I wonder if this something he should have brought up 17 years ago? Nah, probably not important.

Only serves to further illustrate how inept the investigators and prosecution were, and how acquittal may not have been satisfying to everyone who knew he was guilty, was proper in regards to how courts should operate.
 
Lawyer that embarrassingly blew a super high profile gimme case waits 17 years to make an allegation against his dead opponent? I'm not buying it.
Pretty much

I was in the teacher's lounge at my school when the verdict was read. I was one of the only minorities in the school and all of the teachers started crying when the words "Not Guilty" were read. One teacher looked at me with tears streaming down her face and accusingly spat at me "Well, I hope you're happy".

I didn't give two fucks at the time but her reaction pisses me off when I look back at it.
 

Cochran didn't need to tamper with the glove.

- Pair of genuine leather gloves, probably once owned by OJ, soaked with the blood of both victims and OJ Simpson, allegedly because he somehow cut one of his fingers through his own glove during the bloody assault without damaging the glove and then bled on both gloves.

- Sealed in an air/water tight plastic bag for a year.

- Frozen, thawed, and refrozen again repeatedly.

Cochran asked the prosecution to prove that it was really OJ's glove, and not a lookalike.

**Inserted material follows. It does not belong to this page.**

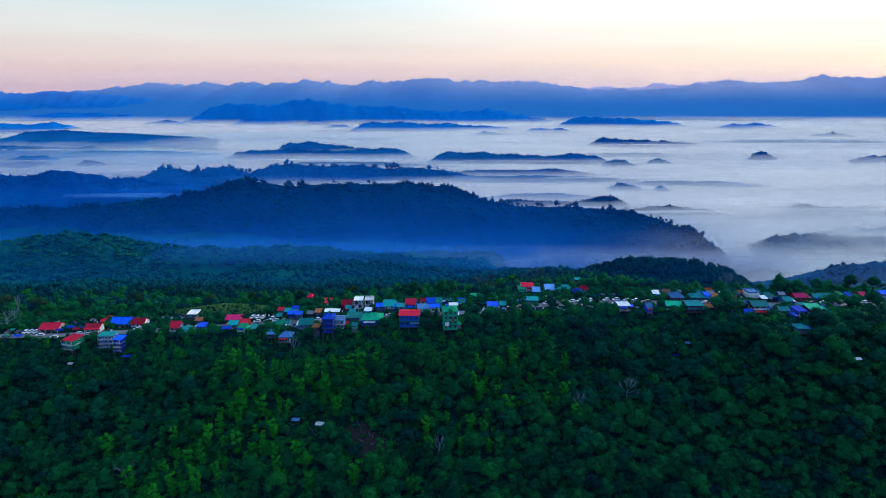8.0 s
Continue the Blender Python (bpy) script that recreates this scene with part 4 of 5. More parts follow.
        part("plinth", boxes((-w / 2 - 0.1, w / 2 + 0.1, -d / 2 - 0.1, d / 2 + 0.1, min(lowest, 0) - 0.3, 0.0)), M["painted_grey"], top)
    return top


house("long low white roadside hall with a faded red gable roof", -220.8, 325.0, -0.8, 10.4, 6.0, 2.1, 1.5, "gable", "red", "white", 1, "porch")
house("open roadside shop with red roof and white columns", -194.6, 321.0, -0.3, 7.8, 5.0, 3.0, 1.2, "gable", "red", "white", 1, "porch")
house("two-storey green hillside lodge with a red lean roof", -199.4, 308.5, -4.6, 6.8, 7.5, 5.2, 0.5, "lean", "red", "green", 2, "stilts", "white", -16)
house("pale blue boarded hillside lodge under a teal roof", -181.0, 310.0, -4.2, 7.6, 6.5, 6.6, 0.5, "gable", "teal", "paleblue", 3, "stilts", "white")
house("deep blue boarded annexe with a flat metal roof", -174.6, 309.0, -6.2, 4.2, 5.0, 6.6, 0.5, "lean", "blue", "deepblue", 3, "stilts")
house("long shed with a bright blue metal roof", -185.6, 334.5, -1.7, 11.0, 8.0, 1.9, 2.4, "gable", "blue", "grey", 1, "")
house("roadside house with a red roof and white end wall", -174.4, 332.0, -1.3, 7.2, 7.0, 2.1, 2.2, "gable", "red", "white", 1, "")
house("small red-roofed shed among the trees", -196.7, 335.0, -1.5, 2.3, 4.0, 1.9, 0.9, "gable", "red", "brown", 1, "")
house("small wooden shed with a rusty red roof", -196.4, 341.0, -1.4, 2.1, 4.0, 1.9, 0.6, "gable", "red", "brown", 1, "")
house("pale blue two-storey house with a red roof", -148.2, 320.5, -0.9, 5.0, 6.0, 3.8, 2.6, "gable", "red", "paleblue", 2, "stilts")
house("narrow teal wooden house beside the blue one", -142.4, 320.0, -1.3, 3.5, 6.0, 3.0, 0.8, "gable", "teal", "green", 1, "stilts")
house("white concrete house with a flat roof slab", -146.1, 339.5, 0.4, 5.0, 7.0, 3.1, 0.3, "flat", "white", "grey", 2, "")
house("brown plank shack with a rusted roof", -139.1, 330.5, 1.1, 3.6, 5.0, 1.9, 0.7, "gable", "rust", "brown", 1, "")
house("dark blue metal shack by the road", -135.4, 324.5, -1.3, 3.9, 5.0, 3.0, 0.5, "lean", "blue", "deepblue", 1, "")
house("house with a dull maroon gable roof", -120.3, 334.0, 0.6, 7.6, 8.0, 2.2, 1.5, "gable", "maroon", "brown", 1, "")
house("red-walled house under a pink-red roof", -111.7, 325.5, 0.0, 4.5, 7.0, 3.6, 1.3, "gable", "red", "redwall", 1, "")
house("low house with a teal metal roof", -116.7, 323.0, 1.2, 4.8, 6.0, 2.4, 1.4, "gable", "teal", "grey", 1, "stilts")
house("small green-walled hut with a tin roof", -110.6, 318.5, 1.1, 4.1, 5.0, 2.4, 0.5, "lean", "green", "green", 1, "stilts")
house("long low shed with a teal lean roof", -104.2, 321.0, -0.1, 6.6, 6.0, 1.9, 0.5, "lean", "teal", "brown", 1, "stilts")
house("hillside lodge with a pale blue hip roof on stilts", -85.0, 312.5, -2.4, 6.8, 6.5, 3.2, 2.0, "hip", "bluegrey", "brown", 1, "stilts")
house("low blue-grey roofed kitchen hut beside the lodge", -93.5, 314.5, -0.6, 4.1, 5.0, 1.9, 0.5, "lean", "bluegrey", "brown", 1, "stilts")
house("small house with a green metal roof", -91.0, 325.0, 0.7, 4.1, 6.0, 2.1, 1.7, "gable", "green", "teal", 1, "")
house("narrow teal-roofed house beside the road", -87.2, 325.5, 0.3, 2.0, 5.0, 3.0, 0.7, "gable", "teal", "paleblue", 1, "")
house("two-storey teal-roofed guesthouse above the slope", -75.7, 322.0, 1.9, 7.3, 8.0, 2.7, 2.0, "gable", "teal", "paleblue", 1, "stilts")
house("small shop with a bright blue roof", -87.6, 336.5, 2.5, 3.4, 5.0, 2.2, 0.8, "gable", "blue", "deepblue", 1, "")
house("roadside stall with a blue awning roof", -82.8, 334.0, 2.9, 3.3, 4.0, 2.2, 0.5, "lean", "blue", "bluegrey", 1, "")
house("house behind the road with a blue gable roof", -88.1, 350.0, 0.8, 3.5, 6.0, 1.9, 1.3, "gable", "blue", "grey", 1, "")
house("red-roofed hut among trees behind the village", -84.7, 374.5, 0.0, 2.7, 5.0, 1.9, 1.4, "hip", "red", "brown", 1, "")
house("house with a red lean roof at the back", -71.5, 363.5, 0.5, 6.2, 7.0, 1.9, 0.5, "lean", "red", "white", 1, "")
house("two-storey house with red roof and red upper wall", -57.3, 351.5, 2.6, 5.9, 7.0, 2.8, 2.0, "gable", "red", "redwall", 2, "")
house("unfinished three-storey white concrete frame building", -49.4, 345.5, 2.6, 4.8, 7.0, 7.2, 0.3, "flat", "white", "white", 3, "frame")
house("three-storey white concrete building with open floors", -43.1, 346.5, 3.0, 4.8, 7.0, 6.6, 0.3, "flat", "white", "white", 3, "frame")
house("tall narrow bright blue wooden house with red base", -62.2, 317.0, 1.9, 5.6, 8.0, 7.9, 1.3, "hip", "blue", "deepblue", 3, "stilts", "blue")
house("pale blue striped guesthouse with a tin roof", -57.4, 322.0, 1.6, 7.0, 7.0, 5.3, 0.8, "gable", "paleblue", "paleblue", 2, "stilts", "white")
house("teal lean-roofed shop row beside the road", -49.5, 327.5, 3.2, 8.1, 7.0, 3.1, 0.5, "lean", "teal", "paleblue", 1, "")
house("restaurant with a wide green hip roof over blue walls", -38.7, 323.0, 3.9, 11.0, 10.0, 3.3, 2.4, "hip", "green", "deepblue", 1, "stilts")
house("small house with a bright blue roof by the road", -35.8, 341.0, 5.9, 5.0, 6.0, 1.9, 0.9, "gable", "blue", "deepblue", 1, "")
house("white house with a teal gable roof", -30.4, 342.0, 6.2, 6.8, 8.0, 1.9, 2.4, "gable", "teal", "white", 1, "")
house("low teal-roofed shop with a blue front", -23.4, 338.0, 6.6, 4.4, 6.0, 2.2, 0.6, "gable", "teal", "paleblue", 1, "")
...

The prosecution asked OJ nicely if he could put the glove on for them and tell them a delightful tale of how much he really loved that pair of gloves and how he could discern their unique qualities. While already wearing a different pair of gloves. Hey, maybe he could also tell them how warm they keep your hands on cold nights when you go out stabbing. If only they were water/blood proof, then they'd be perfect gloves.

If the bloody glove was damaged, the most obvious culprit would be OJ mashing his already-gloved hand into it after a year of serious neglect.

When the prosecution's attempt backfired, Cochran poured gasoline on the fire. It wasn't a logical argument and didn't have much bearing on fact, but it was effective.